Task to complete = Write out the material exactly, with the pictures left out.

Material provided =
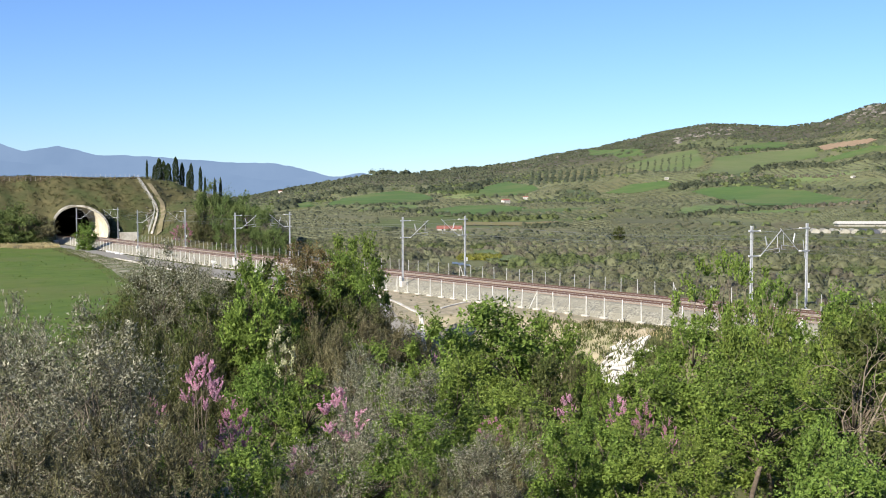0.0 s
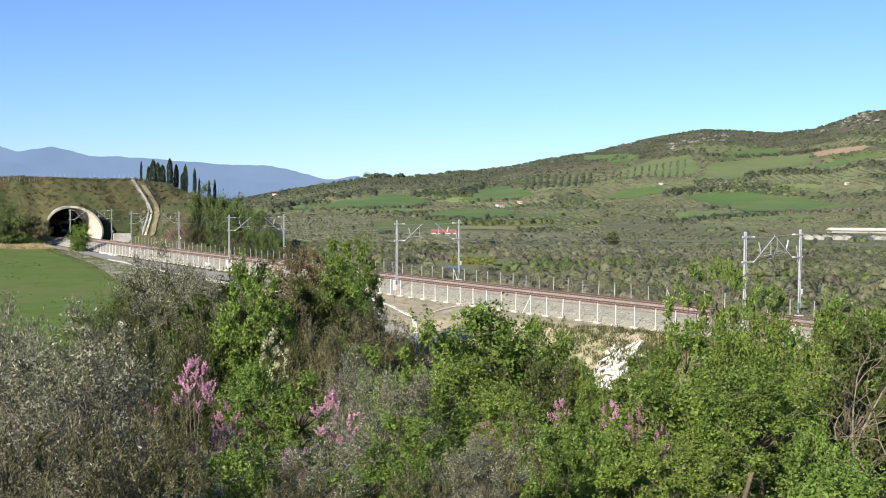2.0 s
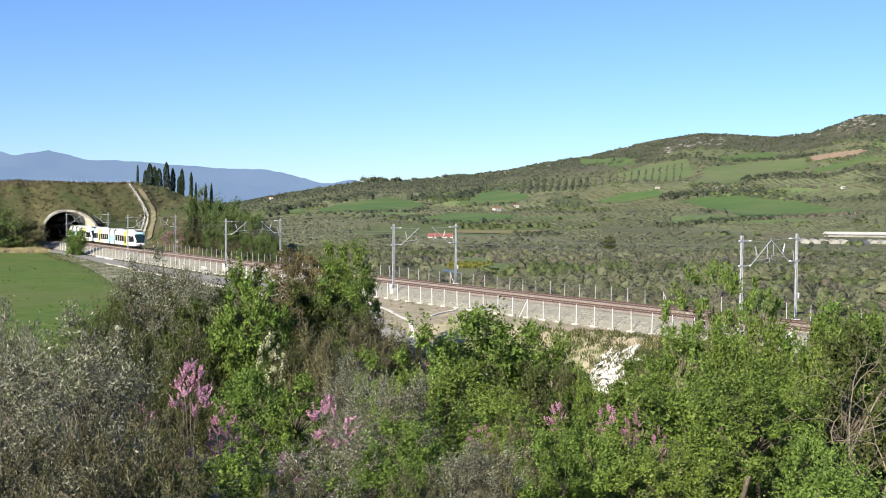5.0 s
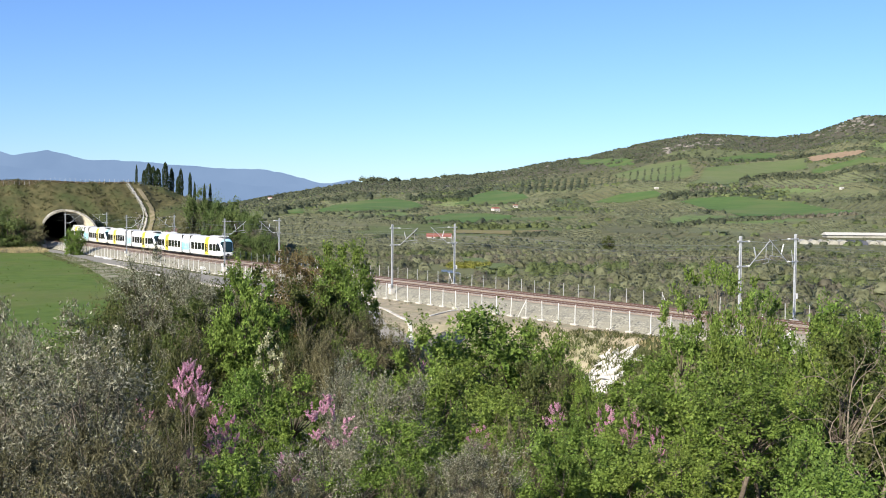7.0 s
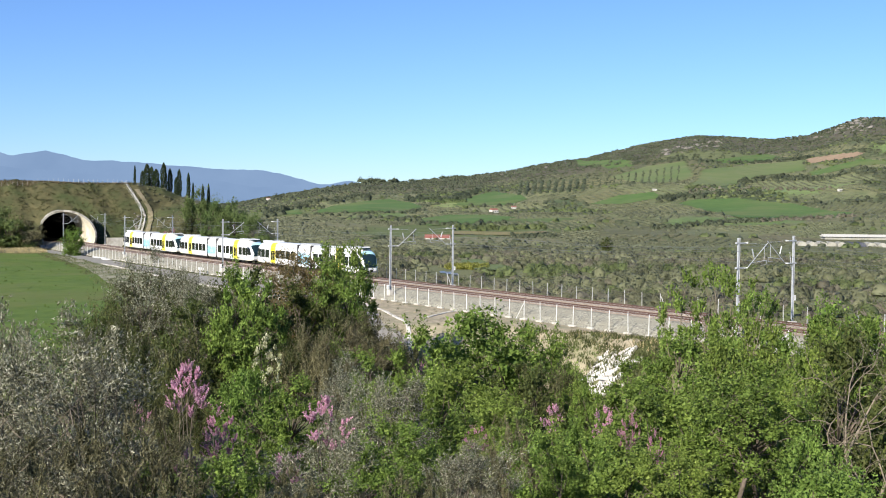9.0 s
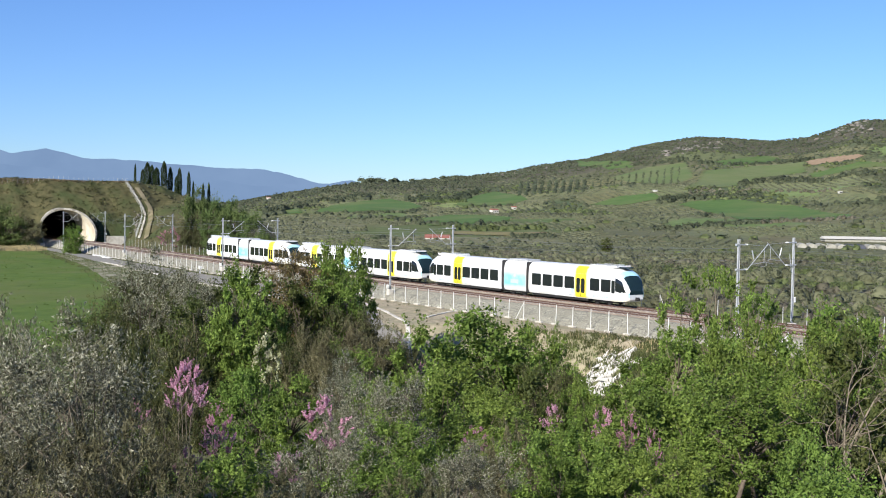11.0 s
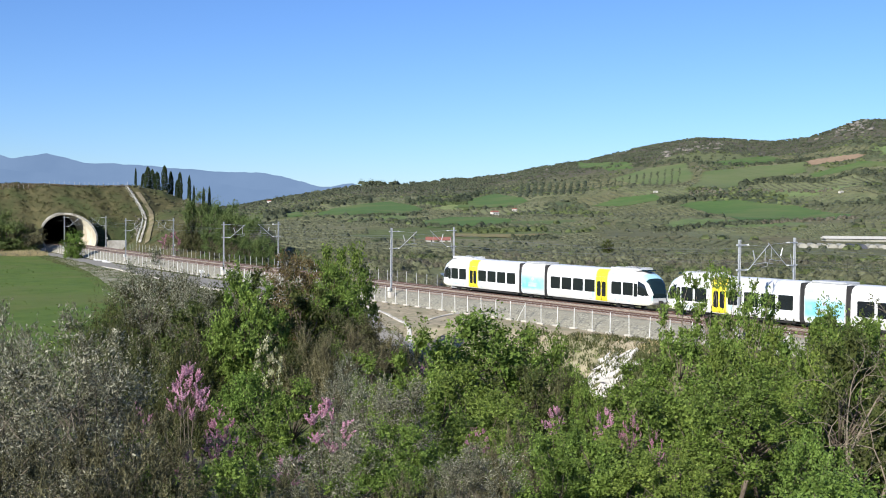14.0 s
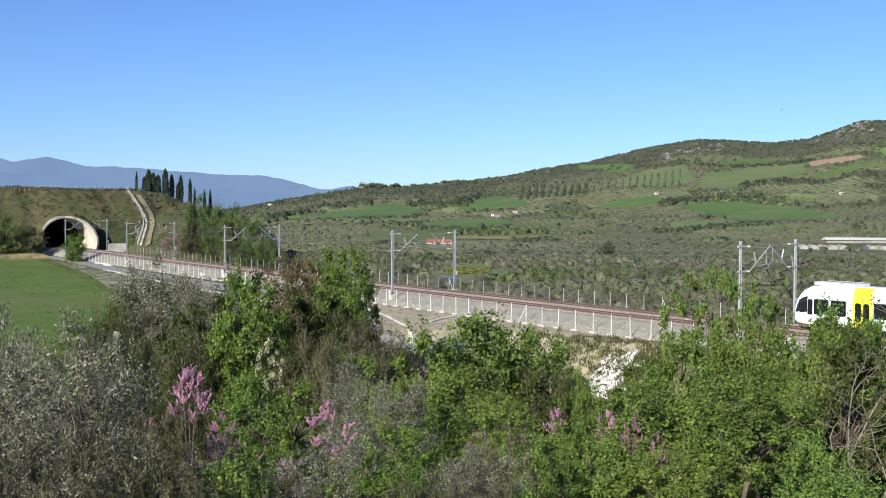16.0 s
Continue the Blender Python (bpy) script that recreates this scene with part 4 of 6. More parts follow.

In response =
0.0 s
2.0 s
5.0 s
7.0 s
9.0 s
11.0 s
14.0 s
16.0 s
Continue the Blender Python (bpy) script that recreates this scene with part 4 of 6. More parts follow.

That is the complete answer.